Thanks for the kind words everyone. I appreciate it.
Paul – I think you’re idea of composting is a great idea! Good going with your pond this year.
Good information, thank you. I don’t believe you covered the oxygenating plants. I have quite a few. Should they be left in the pond?
Hello, I have a pond about one-hundred fifty gallons and have always taken my fish in. This year I bought a stock-tank heater and am going to put this in my pond and keep my koi’s out for the winter. Hopefully this will keep it from freezing. We had a farm and used this to keep the cattle tanks from freezing. I am going to cut my water lillies back and after watching your video also my water Irises. Thank you so much for all your tips. Do I need to cover my pond also? Thank you Susie
A video suggestion…dividing water lily bulbs. A video presentation would be very helpful when compared to write up that are generally available.
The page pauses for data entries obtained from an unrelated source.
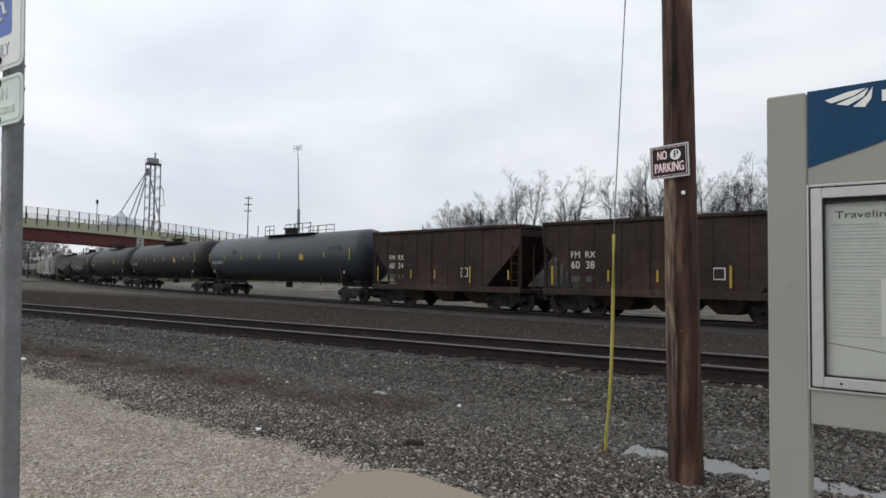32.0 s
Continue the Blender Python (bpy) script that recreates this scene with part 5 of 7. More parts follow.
C["mark_w"] = paint("white_stencil", (0.52, 0.51, 0.485))
C["pale_mark"] = paint("dulled_white_stencil", (0.36, 0.355, 0.34))
C["scrawl"] = paint("thin_grey_spray_paint", (0.43, 0.44, 0.45), var=0.3)
C["reflect"] = paint("yellow_reflector", (0.36, 0.24, 0.035))
C["tape"] = paint("yellow_green_reflective_tape", (0.42, 0.36, 0.05))
C["pinkp"] = paint("pink_spray_paint", (0.50, 0.17, 0.17))
C["cobaltp"] = paint("cobalt_spray_paint", (0.055, 0.10, 0.25), var=0.3)
C["blackp"] = paint("black_spray_paint", (0.012, 0.012, 0.014), spec=0.15)
C["placard"] = paint("faded_red_placard", (0.42, 0.22, 0.21))
C["wine"] = paint("dark_wine_spray_paint", (0.10, 0.018, 0.03))
C["creamp"] = paint("cream_spray_paint", (0.55, 0.50, 0.36))
C["tealp"] = paint("teal_spray_paint", (0.085, 0.14, 0.17))
C["dull_cream"] = paint("dull_cream_spray_paint", (0.34, 0.31, 0.24), var=0.3)
C["rosep"] = paint("rose_spray_paint", (0.55, 0.13, 0.17), var=0.2)
C["tealg"] = paint("bright_teal_spray_paint", (0.06, 0.20, 0.22), var=0.3)
C["skyp"] = paint("bright_blue_spray_paint", (0.050, 0.125, 0.28), var=0.3)
C["blue_mist"] = misty("pale_blue_paint_mist", (0.22, 0.44, 0.60))
C["pink_mist"] = misty("pink_paint_mist", (0.55, 0.20, 0.24))
C["green_mist"] = misty("green_paint_mist", (0.06, 0.26, 0.15))
C["black_mist"] = misty("dark_green_black_paint_mist", (0.03, 0.05, 0.045))
# bays are coloured dark for the shade they hang in
C["bay_shade"] = paint("shade_dark_hopper_bay", (0.055, 0.050, 0.045), rough=0.85, var=0.3)
C["bay_brown"] = paint("grey_brown_hopper_bay_paint", (0.082, 0.075, 0.064), rough=0.9, var=0.35, scale=0.8, dirt=(0.03, 0.026, 0.022), dirt_amount=0.7, streak=1)
# slope sheets take a dark colour for the shade beneath the hull ends
C["sheet_shade"] = paint("dark_shaded_slope_sheet", (0.045, 0.048, 0.045))


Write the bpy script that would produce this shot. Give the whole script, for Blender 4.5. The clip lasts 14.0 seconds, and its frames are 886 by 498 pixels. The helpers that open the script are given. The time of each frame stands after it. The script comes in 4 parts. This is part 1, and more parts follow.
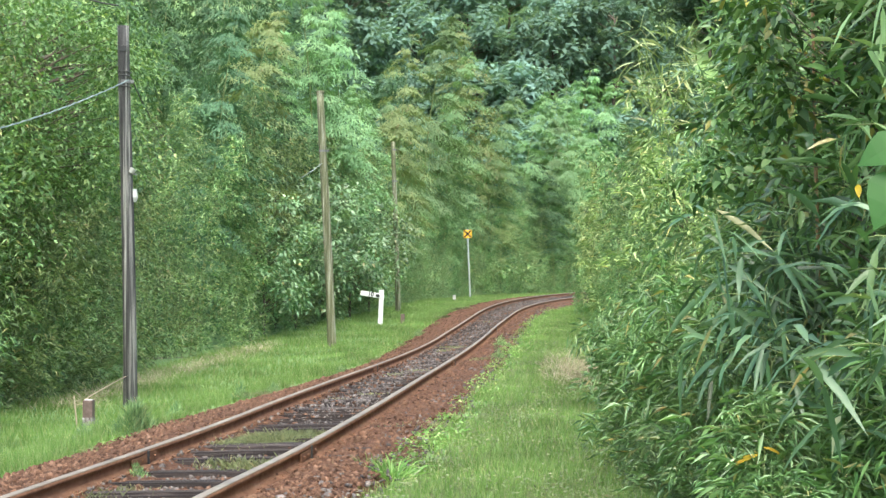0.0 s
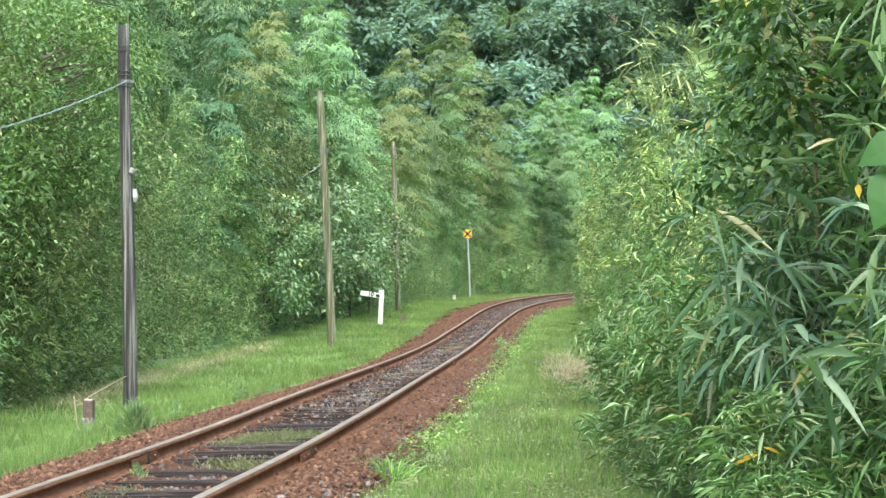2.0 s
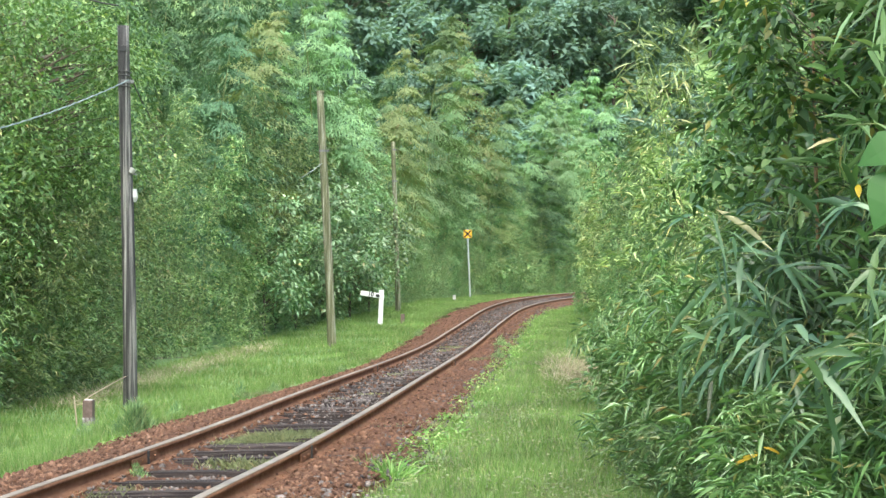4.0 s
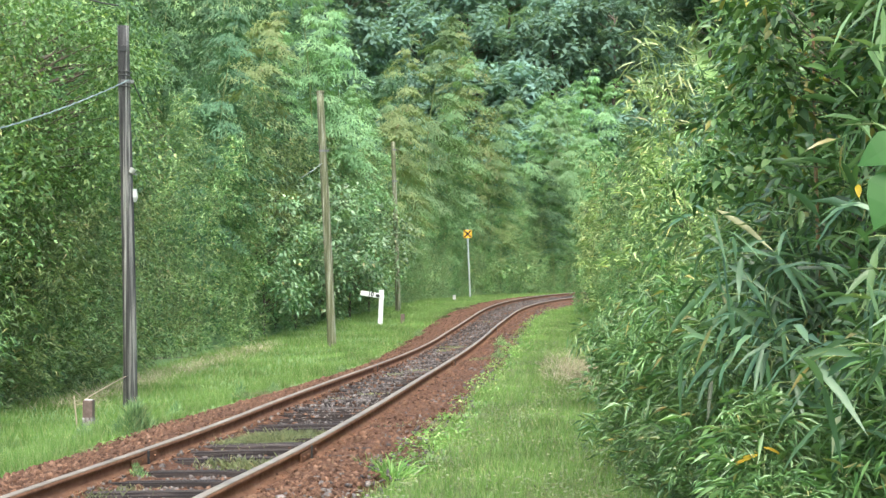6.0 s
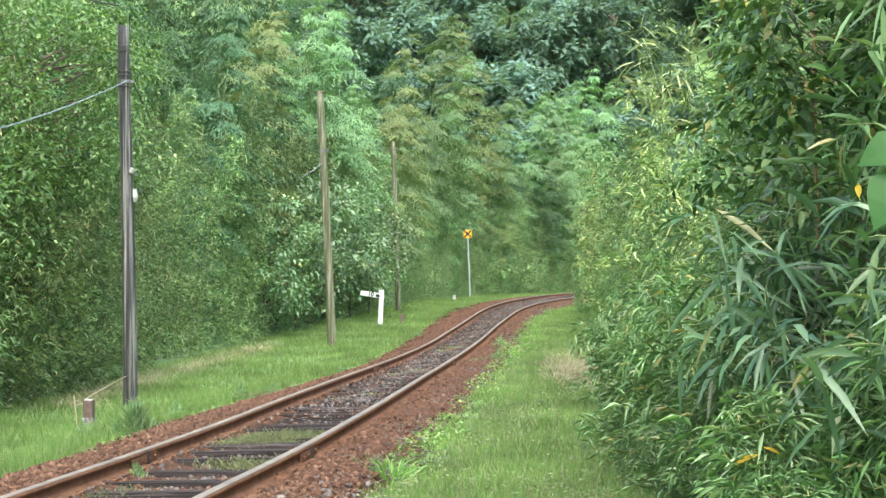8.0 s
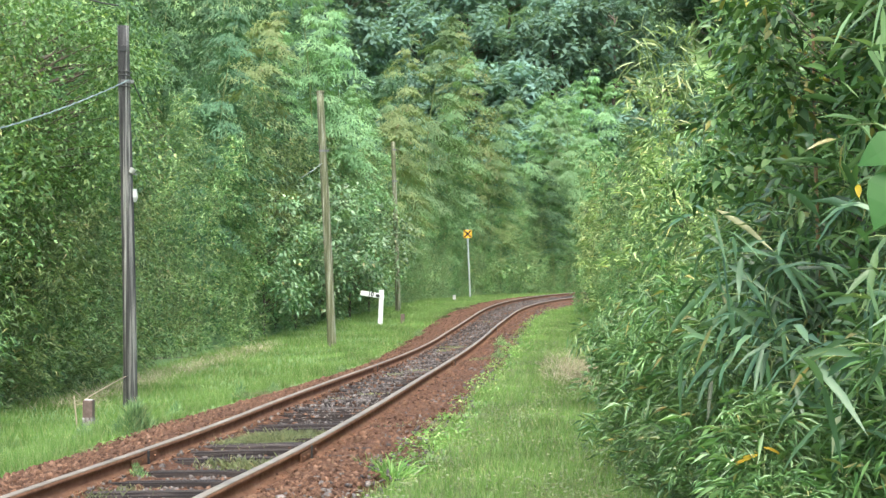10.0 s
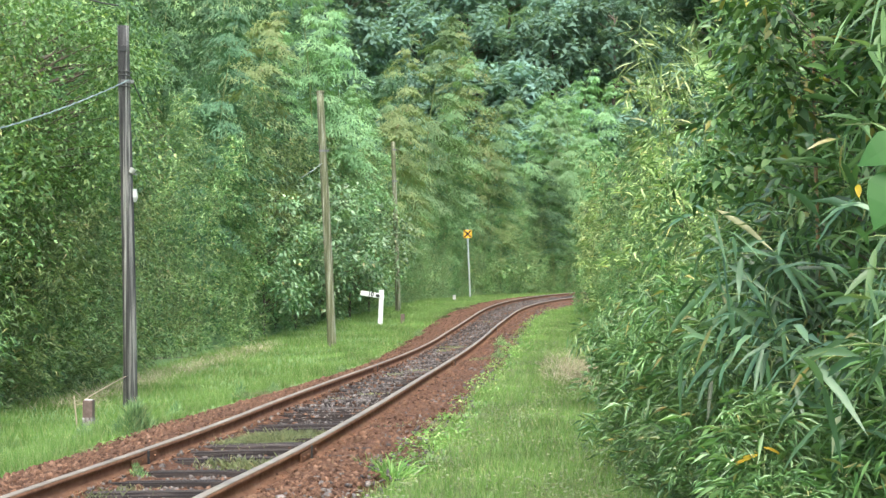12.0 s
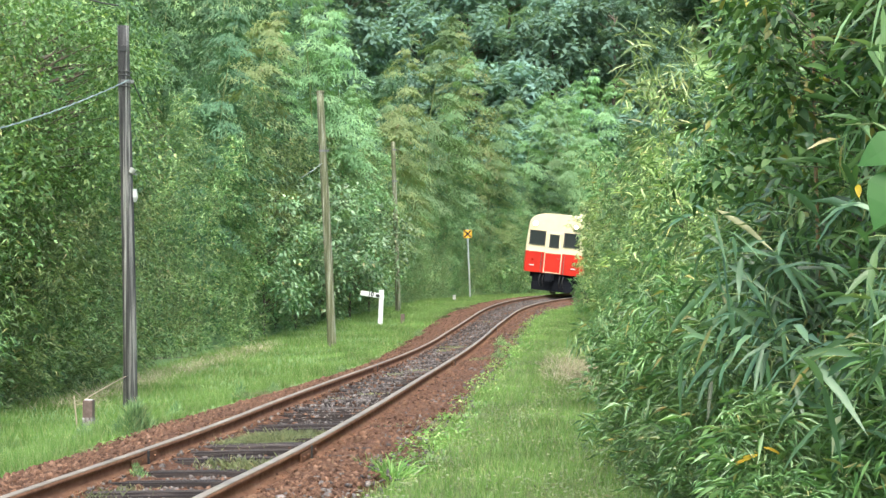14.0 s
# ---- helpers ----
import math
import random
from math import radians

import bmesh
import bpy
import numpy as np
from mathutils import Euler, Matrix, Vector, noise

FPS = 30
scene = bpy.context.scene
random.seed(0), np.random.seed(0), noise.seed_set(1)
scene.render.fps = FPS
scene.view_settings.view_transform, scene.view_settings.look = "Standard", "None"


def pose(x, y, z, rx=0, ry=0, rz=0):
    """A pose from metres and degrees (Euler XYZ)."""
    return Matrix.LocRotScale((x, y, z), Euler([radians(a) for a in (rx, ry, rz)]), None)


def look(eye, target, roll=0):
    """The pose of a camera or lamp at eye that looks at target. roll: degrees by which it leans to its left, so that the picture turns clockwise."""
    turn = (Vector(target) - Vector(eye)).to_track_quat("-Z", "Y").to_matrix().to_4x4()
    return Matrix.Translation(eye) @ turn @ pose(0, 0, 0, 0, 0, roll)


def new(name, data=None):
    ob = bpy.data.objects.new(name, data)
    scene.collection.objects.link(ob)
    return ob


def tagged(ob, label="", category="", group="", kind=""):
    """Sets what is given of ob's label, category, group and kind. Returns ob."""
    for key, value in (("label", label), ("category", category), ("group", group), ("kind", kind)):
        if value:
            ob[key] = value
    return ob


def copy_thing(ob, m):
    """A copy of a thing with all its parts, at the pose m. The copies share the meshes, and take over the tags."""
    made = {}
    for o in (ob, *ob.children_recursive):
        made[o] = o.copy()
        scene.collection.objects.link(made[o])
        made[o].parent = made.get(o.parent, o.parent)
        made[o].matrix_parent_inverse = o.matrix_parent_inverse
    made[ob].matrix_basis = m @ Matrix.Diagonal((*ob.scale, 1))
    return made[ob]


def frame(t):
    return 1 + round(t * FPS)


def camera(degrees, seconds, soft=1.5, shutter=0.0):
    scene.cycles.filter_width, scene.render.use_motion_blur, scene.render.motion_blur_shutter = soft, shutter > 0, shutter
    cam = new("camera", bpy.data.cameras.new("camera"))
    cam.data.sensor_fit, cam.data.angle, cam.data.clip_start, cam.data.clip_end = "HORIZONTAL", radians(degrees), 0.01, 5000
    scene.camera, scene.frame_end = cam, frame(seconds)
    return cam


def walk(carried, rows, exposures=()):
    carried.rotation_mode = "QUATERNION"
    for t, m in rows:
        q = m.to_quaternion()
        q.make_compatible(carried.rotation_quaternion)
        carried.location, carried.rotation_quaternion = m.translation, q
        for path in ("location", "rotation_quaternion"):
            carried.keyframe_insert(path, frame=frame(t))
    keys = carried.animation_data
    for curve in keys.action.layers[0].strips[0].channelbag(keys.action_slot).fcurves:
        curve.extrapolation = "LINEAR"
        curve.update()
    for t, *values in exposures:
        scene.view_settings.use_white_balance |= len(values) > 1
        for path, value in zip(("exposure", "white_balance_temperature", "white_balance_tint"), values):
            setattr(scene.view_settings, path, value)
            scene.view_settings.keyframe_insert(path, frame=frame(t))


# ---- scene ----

Hi Barbara…I think all plants should probably be cut back or removed since as they die off, they’ll pull oxygen, or add to the organic loading in the pond…both of which you don’t really want.
Hi Susie..sounds like you’re doing a lot of things to get ready there…in terms of covering, it’s not a bad idea if things are going to get really, really cold where you are. If there are any other pond owners in your area, you might check with them…often these folks are your very best resource of all.